Written problem ->
Please output the lines shown below exactly as they appear.

Supplied data ->

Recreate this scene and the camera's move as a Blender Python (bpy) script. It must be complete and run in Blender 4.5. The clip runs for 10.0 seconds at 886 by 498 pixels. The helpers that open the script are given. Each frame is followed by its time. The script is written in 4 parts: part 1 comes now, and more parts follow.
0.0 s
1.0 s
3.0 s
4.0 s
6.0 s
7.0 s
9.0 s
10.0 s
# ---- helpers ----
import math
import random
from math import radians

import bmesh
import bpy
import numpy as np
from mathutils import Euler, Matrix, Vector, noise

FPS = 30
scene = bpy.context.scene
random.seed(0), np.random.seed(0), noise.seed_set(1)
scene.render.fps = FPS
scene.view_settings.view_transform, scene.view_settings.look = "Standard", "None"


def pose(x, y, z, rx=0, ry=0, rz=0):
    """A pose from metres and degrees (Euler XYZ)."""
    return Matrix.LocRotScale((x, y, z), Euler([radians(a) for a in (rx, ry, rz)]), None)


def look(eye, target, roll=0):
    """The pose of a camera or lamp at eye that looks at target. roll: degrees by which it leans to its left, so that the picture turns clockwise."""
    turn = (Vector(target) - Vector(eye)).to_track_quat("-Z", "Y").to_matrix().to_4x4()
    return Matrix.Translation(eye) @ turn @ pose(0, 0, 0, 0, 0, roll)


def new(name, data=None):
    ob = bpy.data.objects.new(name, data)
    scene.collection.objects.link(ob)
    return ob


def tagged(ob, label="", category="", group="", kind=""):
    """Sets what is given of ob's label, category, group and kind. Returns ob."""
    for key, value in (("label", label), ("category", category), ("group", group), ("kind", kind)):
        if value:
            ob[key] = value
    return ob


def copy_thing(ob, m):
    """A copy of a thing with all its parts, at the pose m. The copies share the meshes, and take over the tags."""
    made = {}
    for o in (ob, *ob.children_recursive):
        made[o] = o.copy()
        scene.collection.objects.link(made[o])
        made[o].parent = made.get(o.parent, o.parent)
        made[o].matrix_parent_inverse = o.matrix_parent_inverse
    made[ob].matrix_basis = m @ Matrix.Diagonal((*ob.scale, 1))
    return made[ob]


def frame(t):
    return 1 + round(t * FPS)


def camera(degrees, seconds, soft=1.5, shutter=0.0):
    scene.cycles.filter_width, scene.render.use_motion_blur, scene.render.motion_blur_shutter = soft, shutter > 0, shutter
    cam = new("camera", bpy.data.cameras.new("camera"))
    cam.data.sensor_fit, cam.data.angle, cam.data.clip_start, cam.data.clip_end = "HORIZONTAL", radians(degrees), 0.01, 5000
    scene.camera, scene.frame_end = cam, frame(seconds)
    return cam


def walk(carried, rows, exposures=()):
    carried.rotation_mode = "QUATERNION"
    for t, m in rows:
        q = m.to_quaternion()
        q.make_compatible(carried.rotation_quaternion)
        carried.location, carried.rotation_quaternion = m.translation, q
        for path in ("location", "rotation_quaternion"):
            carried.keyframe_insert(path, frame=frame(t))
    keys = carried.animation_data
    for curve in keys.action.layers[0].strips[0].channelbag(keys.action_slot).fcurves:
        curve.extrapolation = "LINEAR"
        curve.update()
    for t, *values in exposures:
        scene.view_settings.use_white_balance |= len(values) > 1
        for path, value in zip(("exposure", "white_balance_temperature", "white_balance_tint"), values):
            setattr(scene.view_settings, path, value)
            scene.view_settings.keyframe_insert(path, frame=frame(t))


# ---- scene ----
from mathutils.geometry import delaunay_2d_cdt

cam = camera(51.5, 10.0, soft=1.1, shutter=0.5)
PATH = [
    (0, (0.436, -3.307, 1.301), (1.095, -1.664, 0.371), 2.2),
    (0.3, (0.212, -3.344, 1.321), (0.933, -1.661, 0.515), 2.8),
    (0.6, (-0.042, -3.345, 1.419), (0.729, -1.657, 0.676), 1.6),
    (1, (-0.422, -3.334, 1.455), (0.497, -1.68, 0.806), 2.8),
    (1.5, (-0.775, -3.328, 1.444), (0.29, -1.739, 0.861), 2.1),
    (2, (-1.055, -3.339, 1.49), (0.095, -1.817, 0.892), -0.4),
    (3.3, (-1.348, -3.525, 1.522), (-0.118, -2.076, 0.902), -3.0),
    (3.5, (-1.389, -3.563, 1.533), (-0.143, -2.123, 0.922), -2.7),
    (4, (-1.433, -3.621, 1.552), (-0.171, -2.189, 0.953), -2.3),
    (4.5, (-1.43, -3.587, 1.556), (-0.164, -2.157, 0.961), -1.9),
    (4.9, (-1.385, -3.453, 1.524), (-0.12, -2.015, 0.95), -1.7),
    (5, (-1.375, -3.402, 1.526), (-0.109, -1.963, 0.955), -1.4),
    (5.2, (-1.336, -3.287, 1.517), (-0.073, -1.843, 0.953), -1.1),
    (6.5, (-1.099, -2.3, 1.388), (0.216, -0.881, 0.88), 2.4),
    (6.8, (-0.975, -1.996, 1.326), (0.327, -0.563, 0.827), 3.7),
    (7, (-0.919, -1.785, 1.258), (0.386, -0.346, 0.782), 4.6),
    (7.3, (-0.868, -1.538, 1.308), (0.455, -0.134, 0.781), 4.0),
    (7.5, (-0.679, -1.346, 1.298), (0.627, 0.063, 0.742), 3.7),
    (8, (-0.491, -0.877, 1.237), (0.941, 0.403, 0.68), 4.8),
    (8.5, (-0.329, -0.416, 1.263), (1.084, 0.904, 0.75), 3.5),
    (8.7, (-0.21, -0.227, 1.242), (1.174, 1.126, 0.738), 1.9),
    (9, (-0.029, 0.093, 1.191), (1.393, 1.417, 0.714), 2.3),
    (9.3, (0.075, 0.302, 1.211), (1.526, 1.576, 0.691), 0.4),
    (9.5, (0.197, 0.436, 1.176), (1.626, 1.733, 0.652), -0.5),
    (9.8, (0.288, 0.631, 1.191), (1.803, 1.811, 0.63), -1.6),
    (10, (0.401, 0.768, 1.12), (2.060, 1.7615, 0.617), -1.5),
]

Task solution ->
Recreate this scene and the camera's move as a Blender Python (bpy) script. It must be complete and run in Blender 4.5. The clip runs for 10.0 seconds at 886 by 498 pixels. The helpers that open the script are given. Each frame is followed by its time. The script is written in 4 parts: part 1 comes now, and more parts follow.
0.0 s
1.0 s
3.0 s
4.0 s
6.0 s
7.0 s
9.0 s
10.0 s
# ---- helpers ----
import math
import random
from math import radians

import bmesh
import bpy
import numpy as np
from mathutils import Euler, Matrix, Vector, noise

FPS = 30
scene = bpy.context.scene
random.seed(0), np.random.seed(0), noise.seed_set(1)
scene.render.fps = FPS
scene.view_settings.view_transform, scene.view_settings.look = "Standard", "None"


def pose(x, y, z, rx=0, ry=0, rz=0):
    """A pose from metres and degrees (Euler XYZ)."""
    return Matrix.LocRotScale((x, y, z), Euler([radians(a) for a in (rx, ry, rz)]), None)


def look(eye, target, roll=0):
    """The pose of a camera or lamp at eye that looks at target. roll: degrees by which it leans to its left, so that the picture turns clockwise."""
    turn = (Vector(target) - Vector(eye)).to_track_quat("-Z", "Y").to_matrix().to_4x4()
    return Matrix.Translation(eye) @ turn @ pose(0, 0, 0, 0, 0, roll)


def new(name, data=None):
    ob = bpy.data.objects.new(name, data)
    scene.collection.objects.link(ob)
    return ob


def tagged(ob, label="", category="", group="", kind=""):
    """Sets what is given of ob's label, category, group and kind. Returns ob."""
    for key, value in (("label", label), ("category", category), ("group", group), ("kind", kind)):
        if value:
            ob[key] = value
    return ob


def copy_thing(ob, m):
    """A copy of a thing with all its parts, at the pose m. The copies share the meshes, and take over the tags."""
    made = {}
    for o in (ob, *ob.children_recursive):
        made[o] = o.copy()
        scene.collection.objects.link(made[o])
        made[o].parent = made.get(o.parent, o.parent)
        made[o].matrix_parent_inverse = o.matrix_parent_inverse
    made[ob].matrix_basis = m @ Matrix.Diagonal((*ob.scale, 1))
    return made[ob]


def frame(t):
    return 1 + round(t * FPS)


def camera(degrees, seconds, soft=1.5, shutter=0.0):
    scene.cycles.filter_width, scene.render.use_motion_blur, scene.render.motion_blur_shutter = soft, shutter > 0, shutter
    cam = new("camera", bpy.data.cameras.new("camera"))
    cam.data.sensor_fit, cam.data.angle, cam.data.clip_start, cam.data.clip_end = "HORIZONTAL", radians(degrees), 0.01, 5000
    scene.camera, scene.frame_end = cam, frame(seconds)
    return cam


def walk(carried, rows, exposures=()):
    carried.rotation_mode = "QUATERNION"
    for t, m in rows:
        q = m.to_quaternion()
        q.make_compatible(carried.rotation_quaternion)
        carried.location, carried.rotation_quaternion = m.translation, q
        for path in ("location", "rotation_quaternion"):
            carried.keyframe_insert(path, frame=frame(t))
    keys = carried.animation_data
    for curve in keys.action.layers[0].strips[0].channelbag(keys.action_slot).fcurves:
        curve.extrapolation = "LINEAR"
        curve.update()
    for t, *values in exposures:
        scene.view_settings.use_white_balance |= len(values) > 1
        for path, value in zip(("exposure", "white_balance_temperature", "white_balance_tint"), values):
            setattr(scene.view_settings, path, value)
            scene.view_settings.keyframe_insert(path, frame=frame(t))


# ---- scene ----
from mathutils.geometry import delaunay_2d_cdt

cam = camera(51.5, 10.0, soft=1.1, shutter=0.5)
PATH = [
    (0, (0.436, -3.307, 1.301), (1.095, -1.664, 0.371), 2.2),
    (0.3, (0.212, -3.344, 1.321), (0.933, -1.661, 0.515), 2.8),
    (0.6, (-0.042, -3.345, 1.419), (0.729, -1.657, 0.676), 1.6),
    (1, (-0.422, -3.334, 1.455), (0.497, -1.68, 0.806), 2.8),
    (1.5, (-0.775, -3.328, 1.444), (0.29, -1.739, 0.861), 2.1),
    (2, (-1.055, -3.339, 1.49), (0.095, -1.817, 0.892), -0.4),
    (3.3, (-1.348, -3.525, 1.522), (-0.118, -2.076, 0.902), -3.0),
    (3.5, (-1.389, -3.563, 1.533), (-0.143, -2.123, 0.922), -2.7),
    (4, (-1.433, -3.621, 1.552), (-0.171, -2.189, 0.953), -2.3),
    (4.5, (-1.43, -3.587, 1.556), (-0.164, -2.157, 0.961), -1.9),
    (4.9, (-1.385, -3.453, 1.524), (-0.12, -2.015, 0.95), -1.7),
    (5, (-1.375, -3.402, 1.526), (-0.109, -1.963, 0.955), -1.4),
    (5.2, (-1.336, -3.287, 1.517), (-0.073, -1.843, 0.953), -1.1),
    (6.5, (-1.099, -2.3, 1.388), (0.216, -0.881, 0.88), 2.4),
    (6.8, (-0.975, -1.996, 1.326), (0.327, -0.563, 0.827), 3.7),
    (7, (-0.919, -1.785, 1.258), (0.386, -0.346, 0.782), 4.6),
    (7.3, (-0.868, -1.538, 1.308), (0.455, -0.134, 0.781), 4.0),
    (7.5, (-0.679, -1.346, 1.298), (0.627, 0.063, 0.742), 3.7),
    (8, (-0.491, -0.877, 1.237), (0.941, 0.403, 0.68), 4.8),
    (8.5, (-0.329, -0.416, 1.263), (1.084, 0.904, 0.75), 3.5),
    (8.7, (-0.21, -0.227, 1.242), (1.174, 1.126, 0.738), 1.9),
    (9, (-0.029, 0.093, 1.191), (1.393, 1.417, 0.714), 2.3),
    (9.3, (0.075, 0.302, 1.211), (1.526, 1.576, 0.691), 0.4),
    (9.5, (0.197, 0.436, 1.176), (1.626, 1.733, 0.652), -0.5),
    (9.8, (0.288, 0.631, 1.191), (1.803, 1.811, 0.63), -1.6),
    (10, (0.401, 0.768, 1.12), (2.060, 1.7615, 0.617), -1.5),
]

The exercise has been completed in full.